Some thoughts,
Like pp have said, it takes a while to actually know who someone is. Why would anyone invite a virtual stranger into their home (especially where there are dc, who are NOT in love with said person). Huge red flag when a male love bombs a woman's dc, huge.
Inviting an actual stranger into your bed!! How can you possibly know whether a stranger poses a threat to you, yet you get naked and vulnerable to them? This is not a judgement on those who want to sleep with complete strangers, if you're an adult you do want you want, but theres no way of knowing if you're isolating yourself with a rapist or worse, just from reading some of the threads of the consequences of this immediately opening to strange men is horrific. Do those who do this feel no fear, not even for a moment, wonder who this stranger is that they're naked with? Might they even just steal from you, or have a nasty unrevealed drug habit, sleep around, have aids, have other bodily fluid borne disease I mean, do these have no filter, just because someone has made themselves 'look good'?

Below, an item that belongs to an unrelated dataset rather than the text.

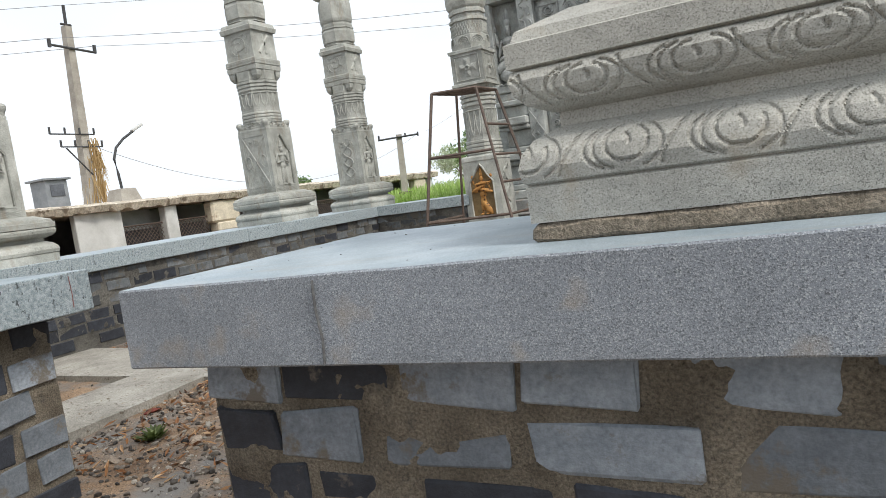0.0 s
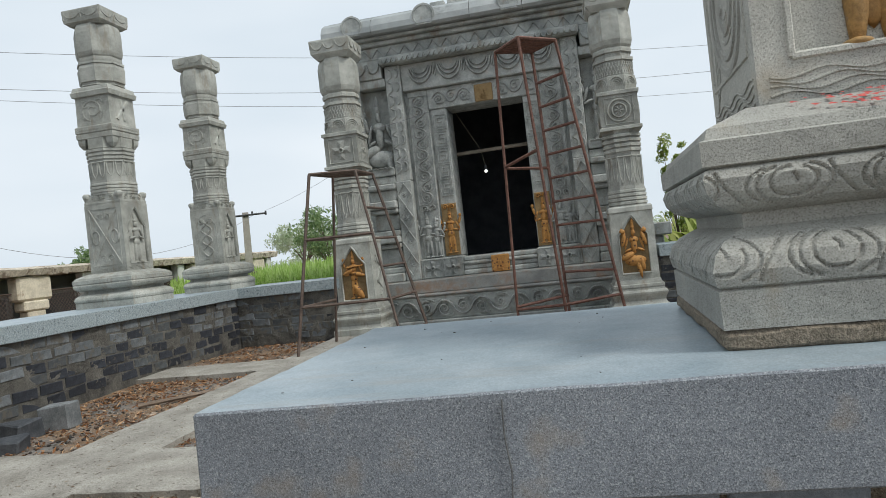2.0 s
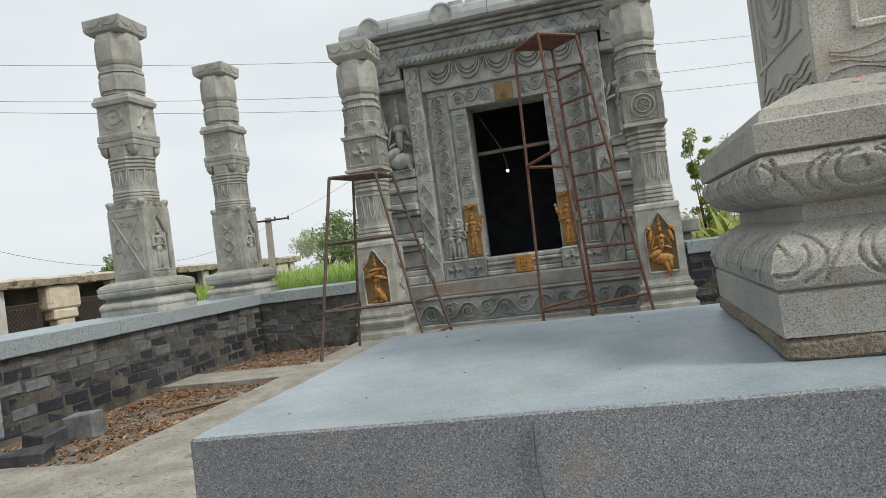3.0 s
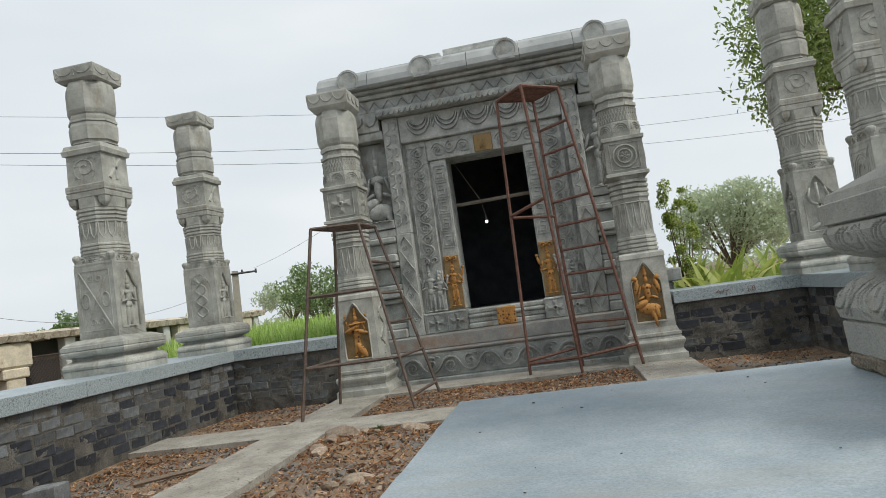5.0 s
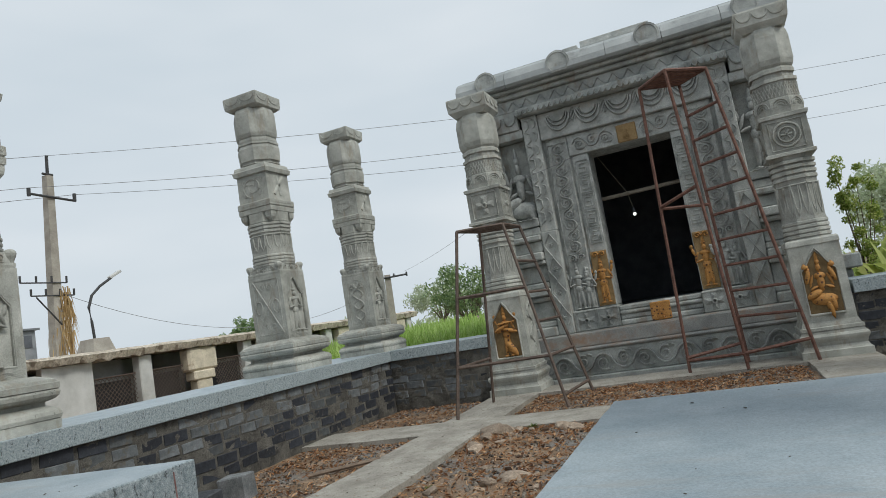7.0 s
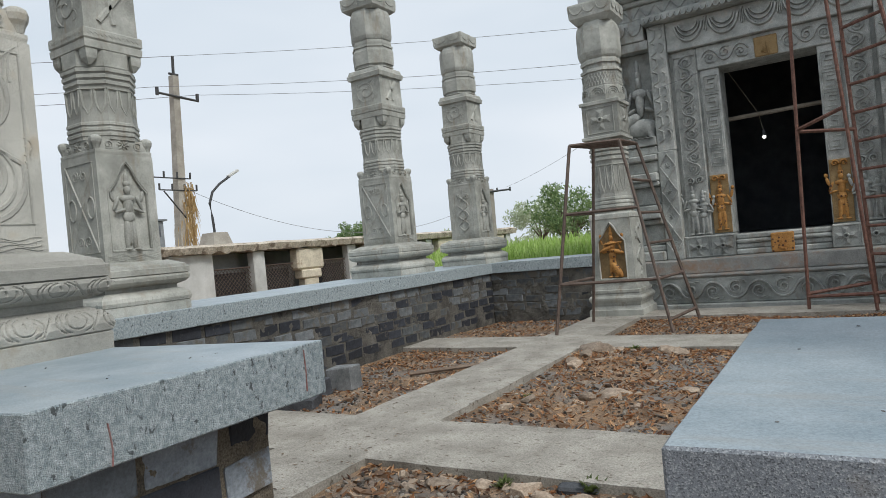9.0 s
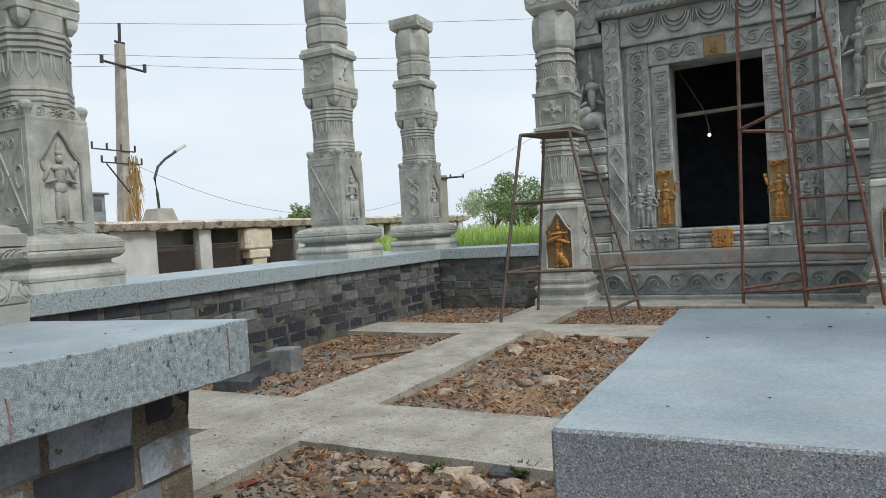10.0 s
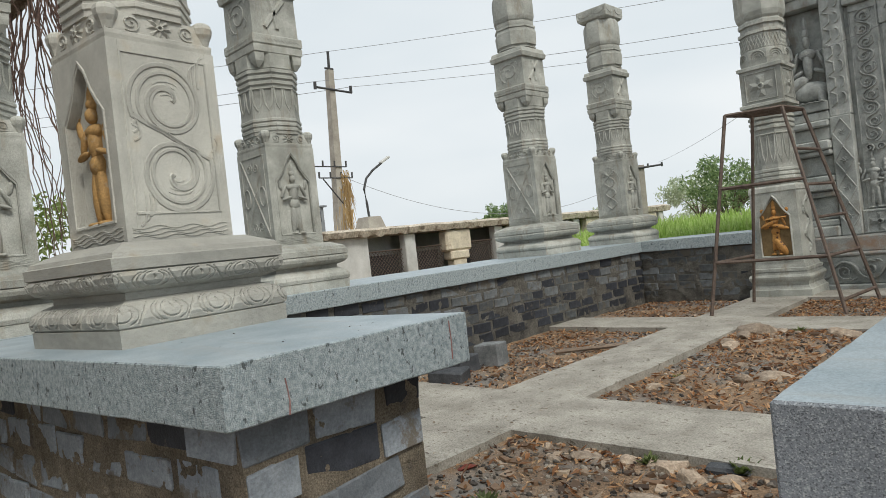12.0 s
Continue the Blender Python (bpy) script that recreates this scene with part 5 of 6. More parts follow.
# ---- loose things on the floor ----
def lump(bm, x, y, z, r, seed, flat=0.6, sub=1):
    """An angular chip: a box of uneven corners, its edges broken off."""
    rnd = random.Random(seed)
    ang = rnd.uniform(0, 6.28)
    sx, sy, sz = r * rnd.uniform(0.8, 1.35), r * rnd.uniform(0.55, 1.0), r * flat * rnd.uniform(0.7, 1.15)
    tilt = Euler((rnd.uniform(-0.25, 0.25), rnd.uniform(-0.25, 0.25), ang)).to_matrix()
    if sub < 2:
        vs = [bm.verts.new(Vector((x, y, z + sz * 0.5)) + tilt @ Vector((a * sx * rnd.uniform(0.5, 1.0), b * sy * rnd.uniform(0.5, 1.0), c * sz * rnd.uniform(0.45, 1.0)))) for c in (-1, 1) for b in (-1, 1) for a in (-1, 1)]
        for q in ((0, 2, 3, 1), (4, 5, 7, 6), (0, 1, 5, 4), (2, 6, 7, 3), (0, 4, 6, 2), (1, 3, 7, 5)):
            a, b, c, d = (vs[i] for i in q)
            bm.faces.new((a, b, c))
            bm.faces.new((a, c, d))
        return
    off = Vector((seed * 1.7, seed * 0.9, seed * 0.3))
    res = bmesh.ops.create_icosphere(bm, subdivisions=2, radius=1.0)
    cuts = [(Vector((rnd.gauss(0, 1), rnd.gauss(0, 1), rnd.gauss(0, 1))).normalized(), rnd.uniform(0.45, 0.8)) for _ in range(9)]
    for v in res["verts"]:
        p = v.co.copy()
        for nrm, dist in cuts:
            d = p.dot(nrm)
            if d > dist:
                p -= nrm * (d - dist)
        p *= 1 + 0.12 * noise.noise(p * 3 + off)
        v.co = Vector((x, y, z + sz * 0.45)) + tilt @ Vector((p.x * sx * 1.2, p.y * sy * 1.2, p.z * sz * 1.2))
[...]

Also, how long does is take to recover from a relationship? Having been through a divorce from a dh I loved wholly yet had to walk away from, I felt I would never find that with someone else and didn't want to look for anyway as I was devastated. How fair is it to approach others when you are emotionally unready? Its not fair to carry over previous unhealed relationship hurts to another person, is it?
The whirl of serial monogamy sounds like the perfect psychopath tbh.

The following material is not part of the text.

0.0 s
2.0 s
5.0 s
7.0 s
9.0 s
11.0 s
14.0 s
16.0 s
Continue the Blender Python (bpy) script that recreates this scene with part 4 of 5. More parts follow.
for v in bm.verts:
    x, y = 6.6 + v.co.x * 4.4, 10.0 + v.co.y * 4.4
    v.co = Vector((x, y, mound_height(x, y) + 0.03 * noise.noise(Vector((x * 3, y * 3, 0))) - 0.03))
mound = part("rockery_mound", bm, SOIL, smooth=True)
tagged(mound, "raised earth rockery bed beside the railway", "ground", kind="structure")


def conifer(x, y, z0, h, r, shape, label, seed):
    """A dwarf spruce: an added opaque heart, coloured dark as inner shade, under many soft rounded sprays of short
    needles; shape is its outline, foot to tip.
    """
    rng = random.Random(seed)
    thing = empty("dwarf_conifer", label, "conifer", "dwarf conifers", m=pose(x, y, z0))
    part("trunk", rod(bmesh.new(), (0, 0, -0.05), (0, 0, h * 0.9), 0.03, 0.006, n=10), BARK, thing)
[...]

Also, like there's some need to have to be with someone, anyone.
Pp have also said they have a high sex drive, is the implication that they are then allowed to use men to relieve themselves sexually? Not treat them as real people, not get to know who they really are, or care, just use another body for their own sexual relief.
That sounds crass at best.
Its like some have no souls or emotions.
I was interested in the pp who said they made a mistake in marrying someone that they were best friends with. Found that really odd, as my dh was my best friend, confidante, etc. Its been a requirement of my relationships, to have that trust, and connection, and know thats matched by my dp.